Braskem's green ethylene plant was inaugurated in September 2010. The plant is the largest industrial-scale operation in the world producing ethylene made from 100% renewable raw materials, i.e., sugar-cane. The project was conceived and installed in less than two years based on Braskem’s proprietary technology.
I'm green™ polyethylene is a plastic produced 100% from sugarcane ethanol, a renewable raw material, while traditional polyethylenes use raw materials from fossil sources such as oil or natural gas. I'm green™ captures and fixes carbon dioxide from the atmosphere during its production, helping to reduce the emission of greenhouse gases.
It maintains the same properties, performance and versatility of applications of polyethylenes of fossil origin - which facilitates their immediate use in the plastic production chain. For this same reason, it is also recyclablewithin the same recycling chain of traditional polyethylene.
Currently, Braskem supplies I'm green™ renewable source polyethylene to several partners in Brazil and worldwide, operating in the most varied segments of the industry.

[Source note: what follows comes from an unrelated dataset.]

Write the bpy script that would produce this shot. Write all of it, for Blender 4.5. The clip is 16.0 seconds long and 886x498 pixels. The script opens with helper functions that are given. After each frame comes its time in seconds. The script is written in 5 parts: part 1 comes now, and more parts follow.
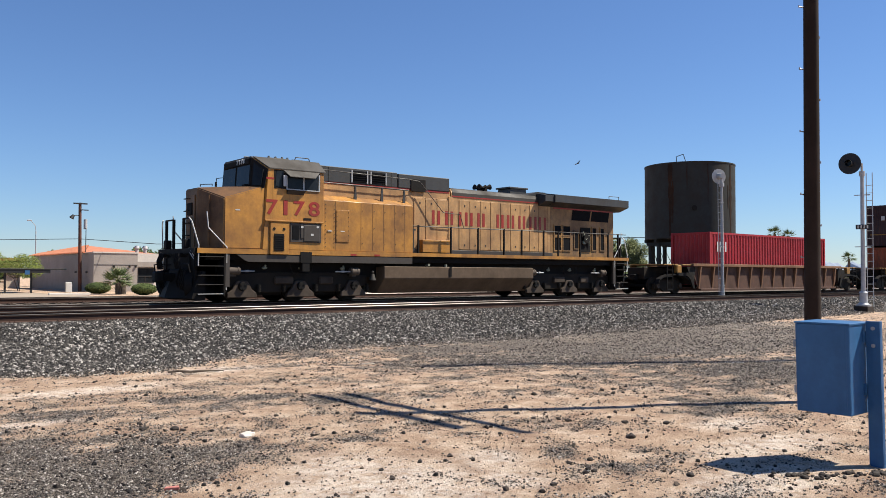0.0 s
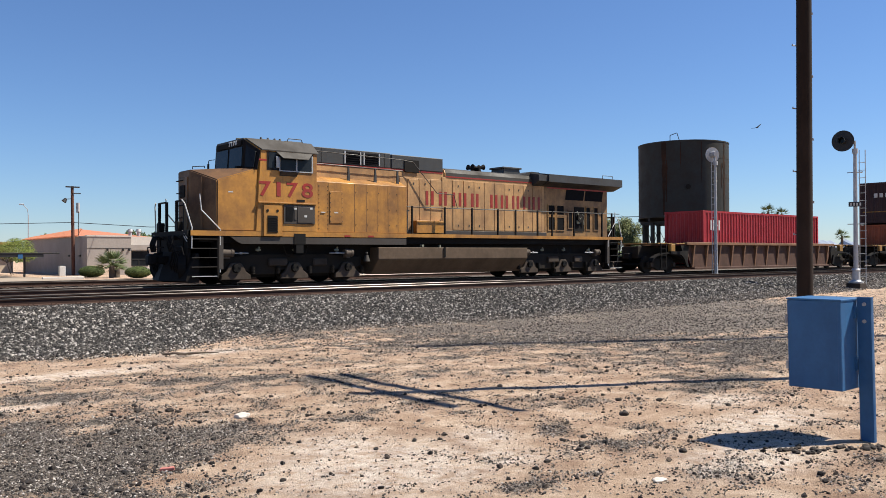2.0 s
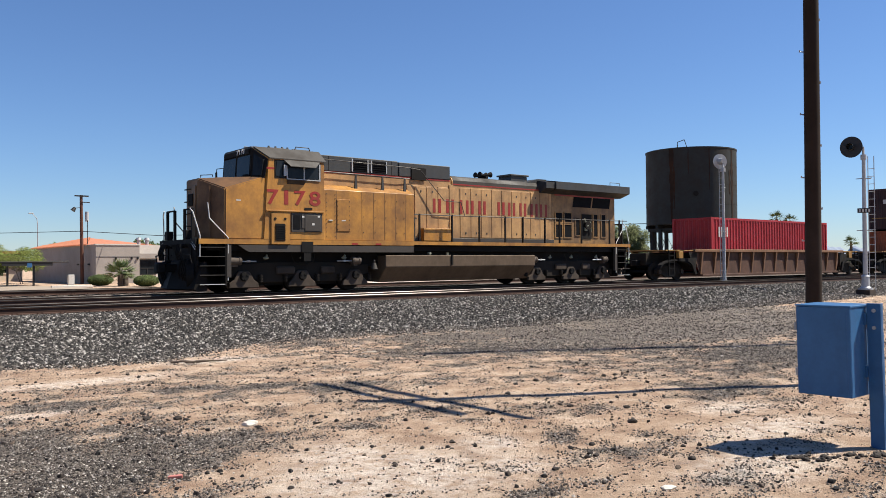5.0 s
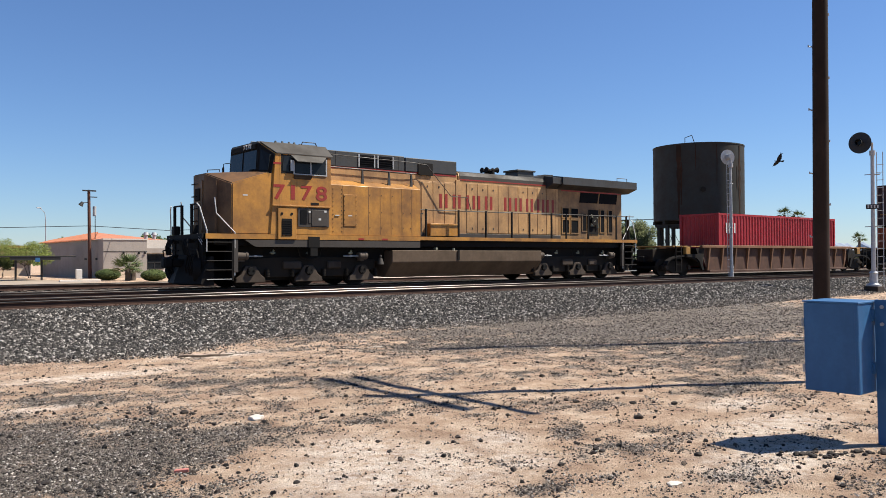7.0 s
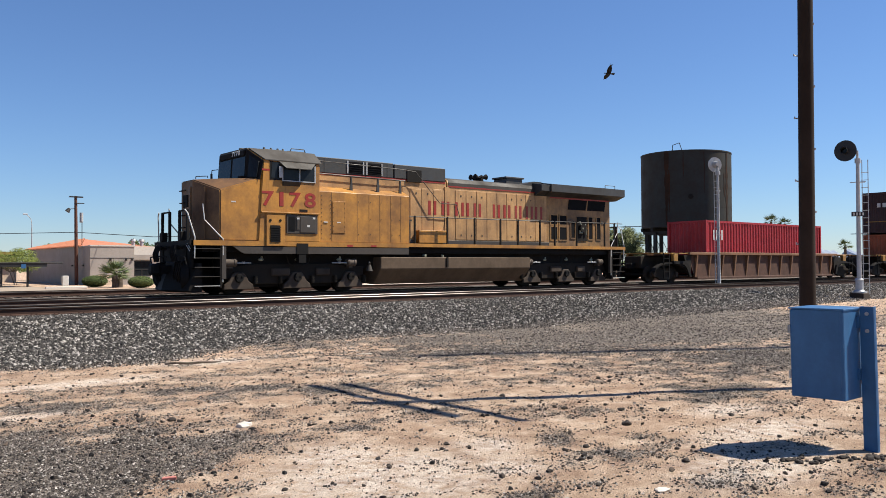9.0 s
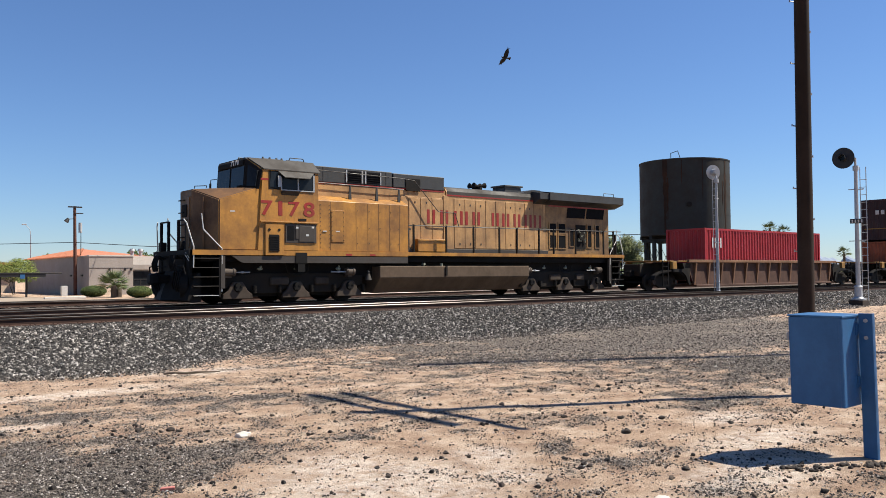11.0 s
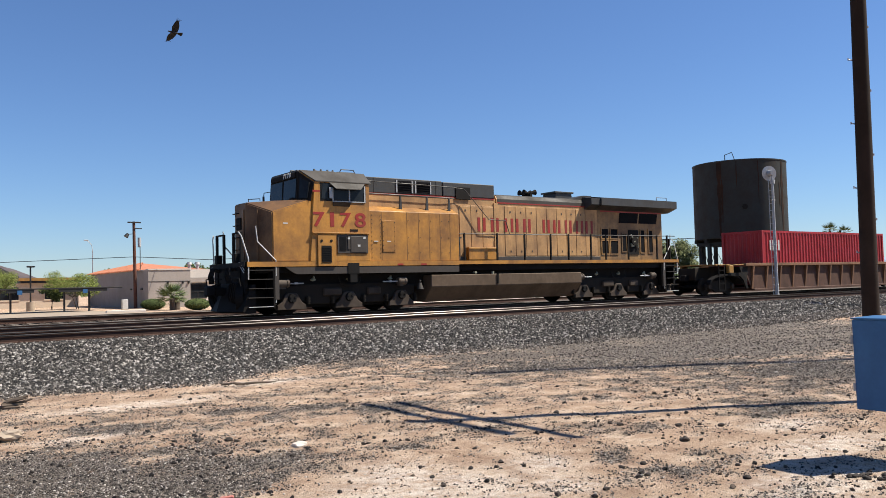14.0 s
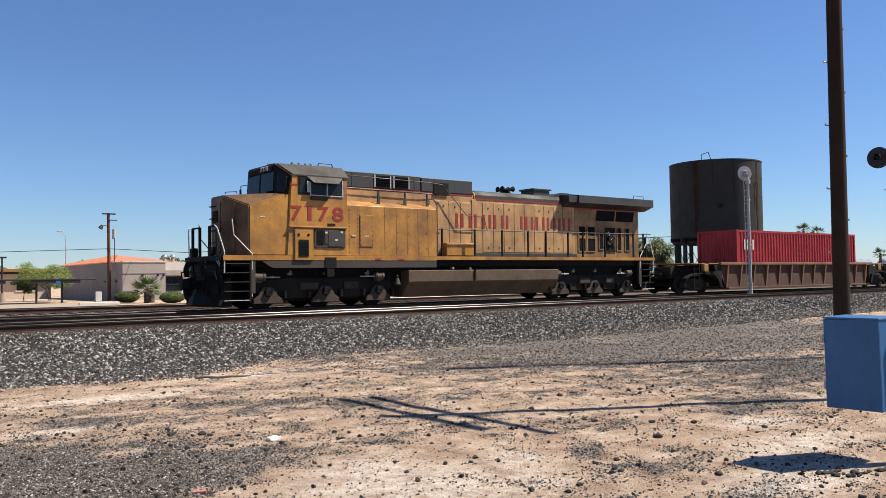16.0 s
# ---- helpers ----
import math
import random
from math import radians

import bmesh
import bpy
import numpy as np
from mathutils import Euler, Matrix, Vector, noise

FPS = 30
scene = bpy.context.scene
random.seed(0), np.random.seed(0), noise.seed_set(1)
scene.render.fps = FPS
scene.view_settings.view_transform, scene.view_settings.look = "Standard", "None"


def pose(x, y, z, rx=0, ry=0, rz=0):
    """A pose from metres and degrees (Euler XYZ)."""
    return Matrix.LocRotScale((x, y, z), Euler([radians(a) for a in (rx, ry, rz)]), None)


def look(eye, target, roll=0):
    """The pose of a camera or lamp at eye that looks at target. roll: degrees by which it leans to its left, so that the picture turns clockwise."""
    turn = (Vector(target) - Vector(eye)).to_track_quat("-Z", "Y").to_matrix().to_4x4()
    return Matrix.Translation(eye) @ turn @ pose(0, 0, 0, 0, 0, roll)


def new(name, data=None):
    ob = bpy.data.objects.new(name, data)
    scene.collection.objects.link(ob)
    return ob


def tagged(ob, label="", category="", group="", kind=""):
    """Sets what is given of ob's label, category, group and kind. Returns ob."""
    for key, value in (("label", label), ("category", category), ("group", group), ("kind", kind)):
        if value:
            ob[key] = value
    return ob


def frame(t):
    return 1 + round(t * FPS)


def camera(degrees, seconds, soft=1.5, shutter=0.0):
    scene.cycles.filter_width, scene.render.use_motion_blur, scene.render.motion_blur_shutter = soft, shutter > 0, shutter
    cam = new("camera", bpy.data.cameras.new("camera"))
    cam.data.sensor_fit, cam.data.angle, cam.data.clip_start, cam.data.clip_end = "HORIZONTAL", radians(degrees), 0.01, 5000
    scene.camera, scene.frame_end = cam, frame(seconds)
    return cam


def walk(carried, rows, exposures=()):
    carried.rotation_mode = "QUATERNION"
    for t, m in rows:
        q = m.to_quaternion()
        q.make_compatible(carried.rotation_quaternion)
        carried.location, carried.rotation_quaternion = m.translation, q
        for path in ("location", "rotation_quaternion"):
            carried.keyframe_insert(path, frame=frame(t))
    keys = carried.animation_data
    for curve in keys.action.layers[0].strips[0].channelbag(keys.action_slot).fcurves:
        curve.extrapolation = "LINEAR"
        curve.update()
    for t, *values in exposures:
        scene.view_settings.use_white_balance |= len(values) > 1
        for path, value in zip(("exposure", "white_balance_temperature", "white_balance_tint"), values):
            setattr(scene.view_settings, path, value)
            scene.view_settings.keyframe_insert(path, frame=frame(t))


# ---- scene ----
cam = camera(56.5, 16.0, soft=0.7)
# seconds, place, yaw, pitch, roll of the hand-held camera
TURNS = [
    (0, -0.016, 0.010, 1.664, -39.02, 1.77, -0.19), (0.5, -0.001, 0.016, 1.656, -39.60, 1.50, -0.05), (1, 0.004, 0.014, 1.651, -39.59, 1.08, 0.06),
    (1.5, 0.005, 0.013, 1.652, -39.44, 0.73, 0.04), (2, -0.001, 0.005, 1.652, -39.40, 0.44, 0.28), (2.5, -0.000, 0.004, 1.651, -39.39, 0.40, 0.64),
    (3, 0.002, 0.005, 1.650, -39.35, 0.58, 0.57), (3.5, 0.004, 0.005, 1.650, -39.20, 0.84, 0.45), (4, 0.001, 0.003, 1.650, -39.15, 1.01, 0.43),
    (6.5, -0.003, 0.002, 1.646, -38.39, 0.79, 0.43), (7, 0.007, 0.007, 1.646, -38.43, 0.66, 0.30), (7.5, 0.009, 0.011, 1.646, -38.69, 0.49, 0.13),
    (8, -0.000, 0.003, 1.646, -38.83, 0.58, 0.09), (8.5, -0.004, -0.003, 1.648, -39.12, 0.89, 0.18), (11, -0.002, -0.011, 1.646, -39.27, 1.73, 0.49),
    (11.5, -0.004, -0.014, 1.651, -38.58, 2.13, 0.57), (12, -0.006, -0.014, 1.651, -37.90, 2.27, 0.77), (12.5, -0.001, -0.010, 1.652, -37.40, 2.27, 0.91),
    (13, -0.000, -0.015, 1.650, -36.82, 2.25, 1.27), (13.5, -0.001, -0.009, 1.651, -36.23, 2.32, 1.44), (14, 0.001, -0.008, 1.648, -35.69, 2.36, 1.43),
    (14.5, -0.001, -0.005, 1.652, -35.48, 2.35, 1.35), (15, -0.003, -0.007, 1.654, -35.64, 2.35, 1.28), (15.5, 0.006, -0.002, 1.648, -36.15, 2.24, 1.19),
    (16, 0.010, -0.006, 1.644, -37.26, 2.03, 0.81)]
walk(cam, [(t, pose(x, y, z, 90 + p, r, w)) for t, x, y, z, w, p, r in TURNS])

# ---- light: clear noon sky and sun ----
SUN_EL, SUN_AZ = 54.0, 119.9
world = bpy.data.worlds.new("sky")
scene.world = world
world.use_nodes = True
wn = world.node_tree.nodes
sky = wn.new("ShaderNodeTexSky")
sky.sky_type = "NISHITA"
sky.sun_disc = False
sky.sun_elevation = radians(SUN_EL)
sky.sun_rotation = radians(SUN_AZ)
sky.air_density, sky.dust_density, sky.ozone_density = 1.0, 0.05, 6.0
wn["Background"].inputs["Strength"].default_value = 0.062
tint = wn.new("ShaderNodeMix")
tint.data_type, tint.blend_type = "RGBA", "MULTIPLY"
tint.inputs["Factor"].default_value = 1.0
tint.inputs["B"].default_value = (0.89, 1.0, 1.19, 1)
world.node_tree.links.new(sky.outputs[0], tint.inputs["A"])
world.node_tree.links.new(tint.outputs["Result"], wn["Background"].inputs["Color"])
sun_data = bpy.data.lights.new("sun", "SUN")
sun_data.energy, sun_data.angle, sun_data.color = 5.0, radians(0.53), (1.0, 0.94, 0.83)
sun = new("sun", sun_data)
ca, sa = math.cos(radians(SUN_EL)), math.sin(radians(SUN_EL))
sun_dir = Vector((math.sin(radians(SUN_AZ)) * ca, math.cos(radians(SUN_AZ)) * ca, sa))
sun.matrix_world = look(sun_dir * 200, (0, 0, 0))
scene.view_settings.exposure = 0.75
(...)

In 2017, Braskem started a collaboration with Haldor Topsoe - the world leader in catalysts and technology for the chemical and refining industries. They are now commissioning a pioneering demonstration unit for the development of monoethylene glycol (MEG) from sugar. Located in Lyngby, Denmark, the pilot plant's operation marks a decisive step in confirming the technical and economic feasibility of producing renewable MEG on an industrial scale. The cooperation agreement focuses on developing a new technology for converting sugar into MEG at a single industrial unit, which reduces the initial investment in production and consequently makes the process more competitive. MEG is used to make PET, a resin that is widely used in the textile and packaging industries, especially for making bottles. The global market for MEG currently is at around US$25 billion.